According to the blurb, the book is “an account of his daughter’s gradual loss of the ability to see, and of her powerful psychological response to an imminent, and presumably diminished, reality […]. Over time, Simokaitis and his wife found that they had assumed the role of subjective interpreters of the visible world…” This perfectly summarizes the book’s premise and intentions, yet it features nowhere between its covers. My main issue with this kind of editorial direction is not that it results in an abstract work, but that it divorces the visual narrative from a textual framework that supplies essential context. A book should contain whatever’s necessary to comprehend it adequately, except that in this case, a significant amount of trust has been placed in an external paratext accessible only through a website. Given that books travel and websites expire, the exclusion of this text means that, at some point, The Crisis Tapes will only be judged by what can be inferred from the pictures.
This book joins the efforts of writers like Jorge Luis Borges and James Joyce in suggesting that our imagination, that mysterious gift through which we achieve so much … is as important as sight to develop an understanding of reality.
This may not seem like a big deal to those who believe that photographs are self-evident, but I don’t think we can truly appreciate The Crisis Tapes if we ignore its backstory. In other words, I disagree that texts shouldn’t interfere with photobooks. Subscribing to that idea amounts to believing that photographs need to be protected from the corrupting influence of words.
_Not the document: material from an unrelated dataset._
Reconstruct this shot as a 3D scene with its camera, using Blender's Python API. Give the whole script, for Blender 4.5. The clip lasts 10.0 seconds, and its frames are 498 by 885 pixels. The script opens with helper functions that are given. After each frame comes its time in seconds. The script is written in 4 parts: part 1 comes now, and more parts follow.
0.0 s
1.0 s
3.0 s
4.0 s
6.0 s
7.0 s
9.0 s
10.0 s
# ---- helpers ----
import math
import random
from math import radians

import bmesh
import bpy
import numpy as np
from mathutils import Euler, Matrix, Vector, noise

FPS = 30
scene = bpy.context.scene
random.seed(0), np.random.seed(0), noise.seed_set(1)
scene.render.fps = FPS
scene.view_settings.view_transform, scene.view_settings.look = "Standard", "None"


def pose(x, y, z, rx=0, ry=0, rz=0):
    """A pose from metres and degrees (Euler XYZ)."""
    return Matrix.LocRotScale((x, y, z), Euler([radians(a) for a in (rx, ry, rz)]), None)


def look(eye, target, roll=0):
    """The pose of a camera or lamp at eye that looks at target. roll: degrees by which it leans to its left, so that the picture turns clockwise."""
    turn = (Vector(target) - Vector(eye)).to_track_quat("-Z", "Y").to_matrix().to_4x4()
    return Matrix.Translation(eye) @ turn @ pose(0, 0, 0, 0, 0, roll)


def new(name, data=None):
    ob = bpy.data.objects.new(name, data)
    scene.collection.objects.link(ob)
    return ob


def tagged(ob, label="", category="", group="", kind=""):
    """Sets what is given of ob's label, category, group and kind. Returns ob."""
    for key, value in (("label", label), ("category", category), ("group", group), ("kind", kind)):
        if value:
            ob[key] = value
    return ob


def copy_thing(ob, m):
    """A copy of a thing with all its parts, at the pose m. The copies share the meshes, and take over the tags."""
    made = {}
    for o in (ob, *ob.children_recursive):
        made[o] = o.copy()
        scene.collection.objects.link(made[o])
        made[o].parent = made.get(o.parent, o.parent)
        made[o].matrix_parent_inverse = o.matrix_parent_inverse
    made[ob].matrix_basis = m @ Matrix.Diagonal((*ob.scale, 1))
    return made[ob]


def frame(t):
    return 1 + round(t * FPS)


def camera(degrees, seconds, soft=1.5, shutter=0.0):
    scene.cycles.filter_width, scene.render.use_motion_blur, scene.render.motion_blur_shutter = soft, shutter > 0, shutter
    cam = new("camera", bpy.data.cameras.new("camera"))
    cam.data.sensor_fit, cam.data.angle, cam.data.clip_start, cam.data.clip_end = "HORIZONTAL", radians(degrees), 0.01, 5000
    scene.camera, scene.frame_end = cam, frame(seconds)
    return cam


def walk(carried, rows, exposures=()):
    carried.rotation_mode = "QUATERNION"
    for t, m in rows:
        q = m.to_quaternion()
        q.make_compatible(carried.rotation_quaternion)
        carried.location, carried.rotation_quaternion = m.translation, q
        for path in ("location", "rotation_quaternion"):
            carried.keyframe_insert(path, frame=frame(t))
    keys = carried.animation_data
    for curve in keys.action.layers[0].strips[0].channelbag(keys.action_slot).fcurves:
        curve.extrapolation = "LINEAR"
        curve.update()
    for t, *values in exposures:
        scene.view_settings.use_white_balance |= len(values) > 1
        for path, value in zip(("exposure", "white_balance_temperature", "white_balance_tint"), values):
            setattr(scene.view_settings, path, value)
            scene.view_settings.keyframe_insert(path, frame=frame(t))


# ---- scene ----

This view isn’t only reductive but false given that The Crisis Tapes relies on this paratext for its promotion. If anything, the opposite is true. The short statement amplifies the reach of the photographs and, therefore, their capacity to convey meaning. Incorporating it somewhere in the book would have sufficed, although delving deeper into the young woman’s feelings (and those of her parents) could have also been interesting. This is not to say that viewers won’t connect emotionally and intellectually with these pictures if they don’t engage with the blurb. They will just have an incomplete experience of their capacity to suggest feelings and states of mind.



This issue aside, The Crisis Tapes is an exceptionally printed book. Its deep, dark tones hint at the protagonist’s tacit ailment but also summon us to revisit it often to appreciate it more accurately. The mysteriousness of the images makes it easy to comply with this demand. I wish a similarly risky approach had been taken with the layout, which comes across as unnecessarily conservative. Having the pictures only on the right page facilitates their comprehension, but at the cost of creating a stasis that interferes with their capacity to generate an even more complex montage. Variations in size and placement could have generated a productive friction that stressed the idea of crisis on multiple levels.
Seeing is so vital to our capacity to absorb the world that it’s tempting to think we can know it just by looking attentively. However, this book joins the efforts of writers like Jorge Luis Borges and James Joyce in suggesting that our imagination, that mysterious gift through which we achieve so much (including piecing together disparate images), is as important as sight to develop an understanding of reality. While The Crisis Tapes won’t solve the philosophical conundrum of whether the world is separate from our mind, it can induce a consideration of somatic experiences beyond what our eyes can see, even if, paradoxically, we require that very faculty to engage with these images and their crucial paratext that give us access to the primary motivation behind their making. But if we’re diligent and take that extra step of reading, our relation to the images will change, bringing us closer to the experience of Simokaitis’s daughter.